Welcome to WebmasterWorld Guest from 54.167.157.247

Message Too Old, No Replies

Keeping googlebot out

   
11:40 pm on Feb 6, 2005 (gmt 0)

10+ Year Member



Hi,

I do very well in google but terrible with MSN search, how do i keep googlebot out of my website i am optimising for msn search please?

Bek.

11:59 pm on Feb 6, 2005 (gmt 0)

WebmasterWorld Senior Member 10+ Year Member



Huh? Why would you want to keep Googlebot out if you're doing well with it? You don't want to bite the hand that feeds you.
12:04 am on Feb 7, 2005 (gmt 0)

10+ Year Member



Sorry Diamondgirl.
I probably didnt explain the question correctly.

I meant to say i am building a whole new page for MSN search and do not want google to index the page as it will be optimised for MSN.
How can i do this?

Bek.

2:26 am on Feb 7, 2005 (gmt 0)

WebmasterWorld Senior Member 10+ Year Member



You can either create a robots.txt or .htaccess based denial.

With robots.txt you let googlebot figure out that you don't want them to index (they might still do it!).

With .htaccess you can deny using a useragent (say anything that has "google" in the UA string) -- googlebot will not even get to the robots.txt.

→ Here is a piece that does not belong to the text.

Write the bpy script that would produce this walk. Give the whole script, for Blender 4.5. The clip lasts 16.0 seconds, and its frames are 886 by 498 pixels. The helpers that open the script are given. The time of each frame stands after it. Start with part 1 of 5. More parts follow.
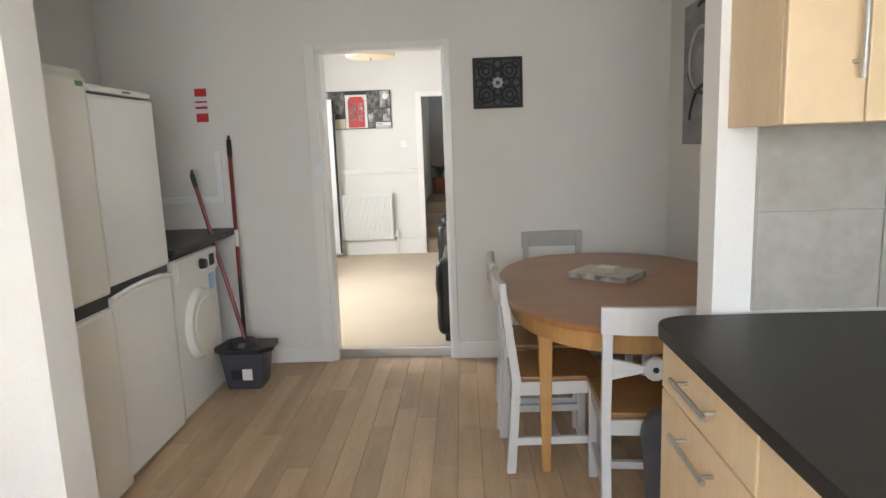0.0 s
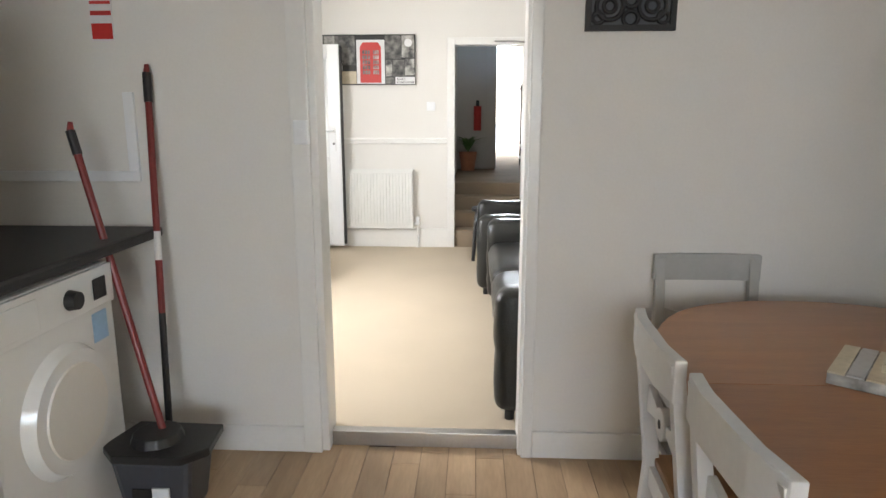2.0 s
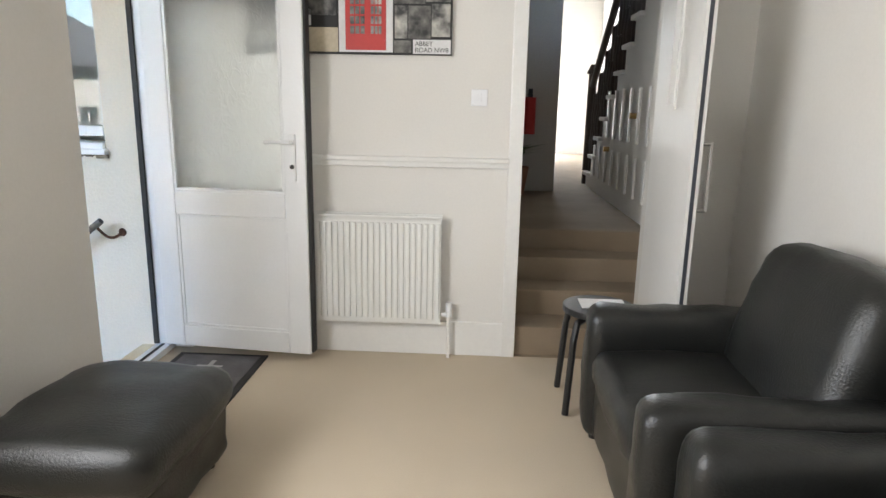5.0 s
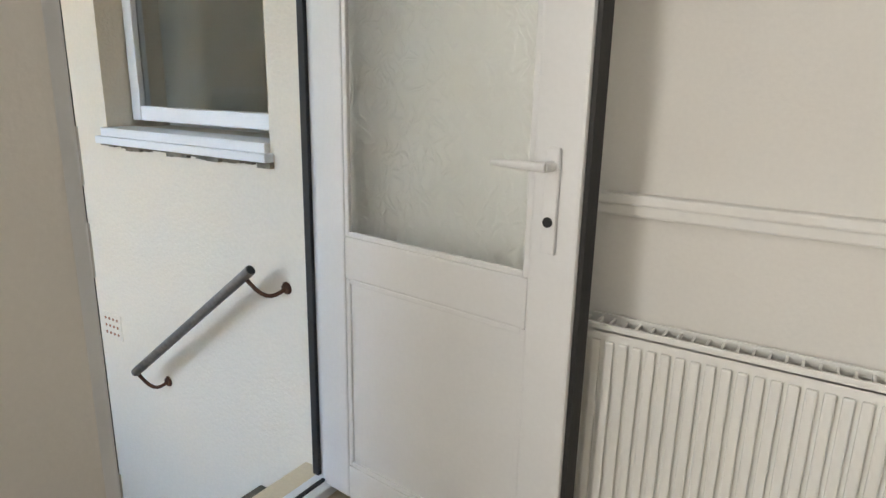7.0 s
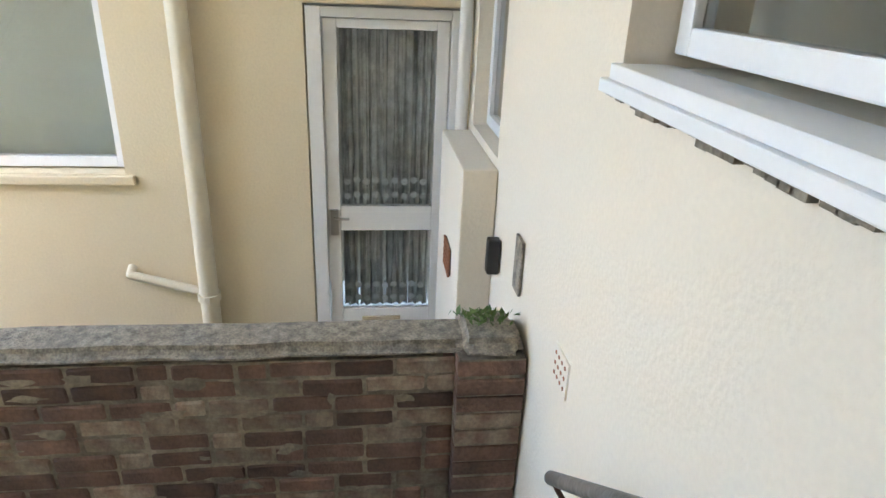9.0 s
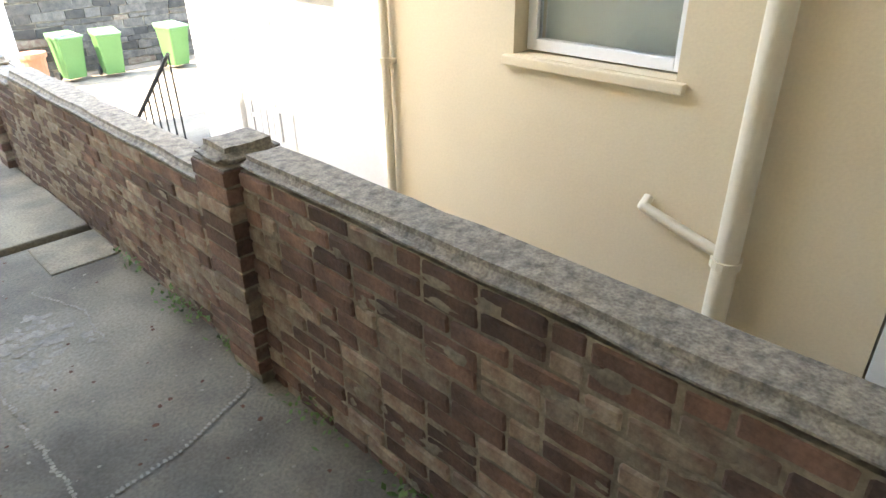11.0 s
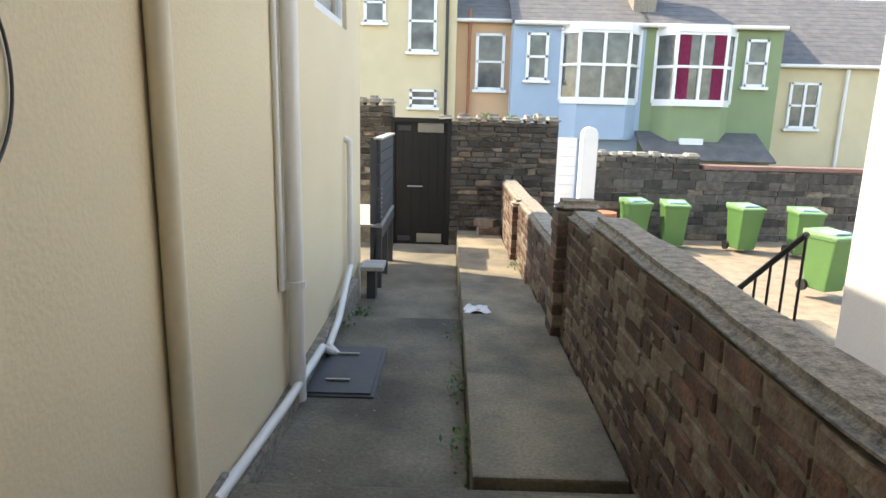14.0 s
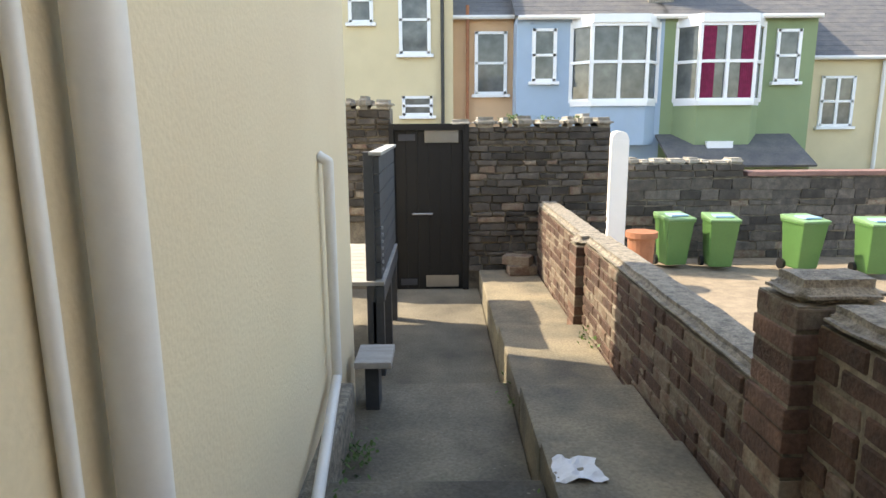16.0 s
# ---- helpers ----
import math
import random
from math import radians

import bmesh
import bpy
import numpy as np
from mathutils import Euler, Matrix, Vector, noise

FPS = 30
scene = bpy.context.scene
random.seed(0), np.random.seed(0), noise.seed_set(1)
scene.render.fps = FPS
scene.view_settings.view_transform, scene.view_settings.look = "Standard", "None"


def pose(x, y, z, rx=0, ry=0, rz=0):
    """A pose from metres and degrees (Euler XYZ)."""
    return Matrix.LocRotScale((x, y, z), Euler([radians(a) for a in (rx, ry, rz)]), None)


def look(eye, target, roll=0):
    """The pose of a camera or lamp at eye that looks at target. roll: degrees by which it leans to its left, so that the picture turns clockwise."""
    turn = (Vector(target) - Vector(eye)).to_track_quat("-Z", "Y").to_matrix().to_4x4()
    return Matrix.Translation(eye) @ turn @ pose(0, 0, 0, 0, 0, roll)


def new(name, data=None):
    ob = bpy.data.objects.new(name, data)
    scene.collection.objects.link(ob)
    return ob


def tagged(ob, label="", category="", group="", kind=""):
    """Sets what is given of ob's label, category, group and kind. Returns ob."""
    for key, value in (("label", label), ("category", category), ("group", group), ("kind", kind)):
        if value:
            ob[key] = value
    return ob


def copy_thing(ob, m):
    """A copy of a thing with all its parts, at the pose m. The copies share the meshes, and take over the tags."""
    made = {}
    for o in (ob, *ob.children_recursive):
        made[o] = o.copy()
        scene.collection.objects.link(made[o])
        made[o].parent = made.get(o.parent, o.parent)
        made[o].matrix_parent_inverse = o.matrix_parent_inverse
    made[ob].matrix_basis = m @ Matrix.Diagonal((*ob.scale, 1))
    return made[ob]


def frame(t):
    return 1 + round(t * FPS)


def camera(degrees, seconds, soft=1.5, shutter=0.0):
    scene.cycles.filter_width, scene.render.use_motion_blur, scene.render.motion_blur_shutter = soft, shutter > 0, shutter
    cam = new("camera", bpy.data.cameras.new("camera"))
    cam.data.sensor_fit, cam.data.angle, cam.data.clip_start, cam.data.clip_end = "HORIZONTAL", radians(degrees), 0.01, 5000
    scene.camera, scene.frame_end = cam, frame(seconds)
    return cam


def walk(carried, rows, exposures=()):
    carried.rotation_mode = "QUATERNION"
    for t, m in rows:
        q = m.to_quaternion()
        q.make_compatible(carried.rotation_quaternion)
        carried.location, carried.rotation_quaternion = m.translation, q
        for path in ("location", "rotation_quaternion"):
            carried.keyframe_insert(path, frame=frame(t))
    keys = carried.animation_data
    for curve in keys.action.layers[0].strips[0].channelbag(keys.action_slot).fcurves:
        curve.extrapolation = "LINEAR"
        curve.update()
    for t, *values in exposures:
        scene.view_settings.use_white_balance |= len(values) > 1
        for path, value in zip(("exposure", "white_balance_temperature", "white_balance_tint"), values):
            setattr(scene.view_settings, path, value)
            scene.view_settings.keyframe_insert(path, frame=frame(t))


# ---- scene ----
cam = camera(69.8, 16.0)
PATH = [
    (0, (0.427, -0.547, 1.407), (0.355, 1.425, 1.084), -2.1),
    (0.5, (0.378, -0.279, 1.352), (0.294, 1.688, 0.996), -1.7),
    (1, (0.276, 0.158, 1.352), (0.195, 2.121, 0.976), -1.2),
    (1.5, (0.207, 0.691, 1.343), (0.119, 2.65, 0.948), -0.6),
    (2, (0.112, 1.26, 1.322), (0.016, 3.216, 0.919), 0.0),
    (2.5, (0.028, 1.859, 1.359), (-0.064, 3.814, 0.944), 0.0),
    (3, (-0.013, 2.378, 1.383), (-0.119, 4.33, 0.961), -0.1),
    (5.5, (-0.391, 4.814, 1.393), (-0.502, 6.76, 0.946), 1.6),
    (6, (-0.44, 5.295, 1.361), (-0.702, 7.223, 0.898), 2.0),
    (6.5, (-0.562, 5.837, 1.358), (-1.188, 7.675, 0.878), 1.5),
    (7, (-0.73, 6.275, 1.371), (-1.77, 7.906, 0.863), 1.2),
    (7.5, (-0.966, 6.676, 1.353), (-2.323, 8.04, 0.806), 1.5),
    (8, (-1.24, 6.987, 1.347), (-2.917, 7.903, 0.757), 2.1),
    (8.2, (-1.365, 7.067, 1.344), (-3.117, 7.813, 0.731), 2.3),
    (10.3, (-2.561, 7.223, 1.102), (-4.251, 6.686, 0.177), -0.5),
    (10.5, (-2.607, 7.187, 1.011), (-4.244, 6.47, 0.114), -0.9),
    (11, (-2.784, 7.099, 0.928), (-4.03, 5.85, -0.013), -0.9),
    (11.5, (-2.862, 6.962, 0.786), (-3.539, 5.302, -0.102), 0.8),
    (12, (-3.018, 6.684, 0.651), (-3.315, 4.836, -0.055), 3.7),
    (12.5, (-3.196, 6.32, 0.553), (-3.345, 4.413, -0.032), 5.1),
    (13, (-3.236, 5.886, 0.524), (-3.338, 3.951, 0.03), 4.2),
    (13.5, (-3.22, 5.373, 0.502), (-3.234, 3.427, 0.041), 2.5),
    (14, (-3.107, 4.859, 0.476), (-3.091, 2.905, 0.048), 1.4),
    (14.5, (-2.966, 4.313, 0.472), (-2.942, 2.355, 0.063), 0.4),
    (15, (-2.887, 3.734, 0.462), (-2.869, 1.774, 0.065), -0.2),
    (15.5, (-2.813, 3.173, 0.428), (-2.815, 1.211, 0.04), -0.8),
    (16, (-2.8, 2.615, 0.382), (-2.808, 0.654, -0.012), -0.4),
]
EXPOSURES = [(0.0, 4.75, 6500, 10), (1.5, 4.85, 6500, 10), (2.4, 4.6, 6500, 10), (3.0, 4.3, 6500, 10), (5.5, 4.25, 6600, 10), (6.2, 4.15, 6800, 10), (7.0, 4.0, 7000, 10), (8.2, 4.15, 7100, 10), (10.3, 4.4, 7400, 10), (11.0, 4.2, 7500, 10), (12.0, 3.35, 7800, 10), (13.0, 2.7, 8000, 10), (14.5, 2.15, 8000, 10), (16.0, 2.05, 8000, 10)]
walk(cam, [(t, look(eye, target, roll)) for t, eye, target, roll in PATH], EXPOSURES)

# ---- light ----
SUN = Vector((0.94 * math.cos(radians(47)), -0.34 * math.cos(radians(47)), math.sin(radians(47))))
world = bpy.data.worlds.new("sky")
scene.world = world
world.use_nodes = True
sky = world.node_tree.nodes.new("ShaderNodeTexSky")
sky.sky_type, sky.sun_disc = "NISHITA", False
sky.sun_elevation, sky.sun_rotation = radians(47), math.atan2(SUN.x, SUN.y)
background = world.node_tree.nodes["Background"]
background.inputs["Strength"].default_value = 0.15
world.node_tree.links.new(sky.outputs[0], background.inputs[0])
sun = new("sun", bpy.data.lights.new("sun", "SUN"))
sun.data.energy, sun.data.angle, sun.data.color = 2.0, radians(0.6), (1.0, 0.95, 0.86)
sun.matrix_world = look(SUN * 30, (0, 0, 0))


def area_lamp(name, eye, target, w, h, power, color=(1, 1, 1)):
    ob = new(name, bpy.data.lights.new(name, "AREA"))
    ob.data.shape, ob.data.size, ob.data.size_y, ob.data.energy, ob.data.color = "RECTANGLE", w, h, power, color
    ob.matrix_world = look(eye, target)
    return ob


# Area lamp stands in for an unseen kitchen window behind the starting point.
area_lamp("kitchen_unseen_window_fill", (0.3, -1.42, 1.5), (0.3, 1.5, 1.1), 1.5, 1.1, 1.9, (0.93, 0.96, 1.0))
# Fill lamp added to brighten the lounge; no source is known on this side.
area_lamp("lounge_added_fill", (-1.98, 5.1, 1.55), (0.0, 5.6, 1.0), 1.3, 1.1, 3.6, (0.99, 0.99, 1.0))
area_lamp("front_door_daylight", (0.66, 15.8, 1.75), (0.5, 8.0, 0.9), 0.8, 2.0, 7, (0.95, 0.97, 1.0))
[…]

6:54 am on Feb 7, 2005 (gmt 0)

10+ Year Member



Google will find out. Do you really think they always identify themselves? How could they possibly stop cloaking?
7:03 am on Feb 7, 2005 (gmt 0)

WebmasterWorld Senior Member 10+ Year Member



How could they possibly stop cloaking?

True, but Bek isn't talking about cloaking.

The objective is simply to exclude Googlebot alltogether - something which robots.txt is designed to do and Googlebot will no doubt honour. There is no intent do deceive.

7:57 am on Feb 7, 2005 (gmt 0)

10+ Year Member



Well, first of all there *is* an intent to deceive. He is making two versions of a page, one for MSN, one for Google. This is cloaking without sharing a URL. If he really means a "page," it may well be doorway-making too.

Apart from mundane infelicities—you sacrifice links to one of these pages--I don't think it will work to keep Google out. I remember reading somewhere that Google doesn't promise not to visit pages it's excluded from; it only promises not to put them in the SERPs. That's how they keep people honest. After all, you could have a single website with three versions of every page at different URLs.

I'm sure this has been tried, and Google's caught it.

8:07 am on Feb 7, 2005 (gmt 0)

WebmasterWorld Senior Member ciml is a WebmasterWorld Top Contributor of All Time 10+ Year Member



> I remember reading somewhere that Google doesn't promise not to visit pages it's excluded from; it only promises not to put them in the SERPs.

I hope you didn't read that here, suidas!

The opposite is the case. If Google sees a link to a /robots.txt excluded URL, then Google will not fetch it. It can still list the URL in the results without having to fetch the page.

If a URL is not /robots.txt excluded, but has a META robots tag with 'noindex', then if Google fetches the URL it will not be listed.

> sure this has been tried, and Google's caught it

That someone has a Web site, and that there's some part of the Web that shouldn't be crawled? I don't see how Google would see a quality issue there, unless they didn't like the site they were crawling.

The 'dual site' approach using Robots Exclusion Protocol would sacrifice links though.

8:35 am on Feb 7, 2005 (gmt 0)

WebmasterWorld Senior Member powdork is a WebmasterWorld Top Contributor of All Time 10+ Year Member



The 'dual site' approach using Robots Exclusion Protocol would sacrifice links though.
But how important are links for a page to do well on MSN?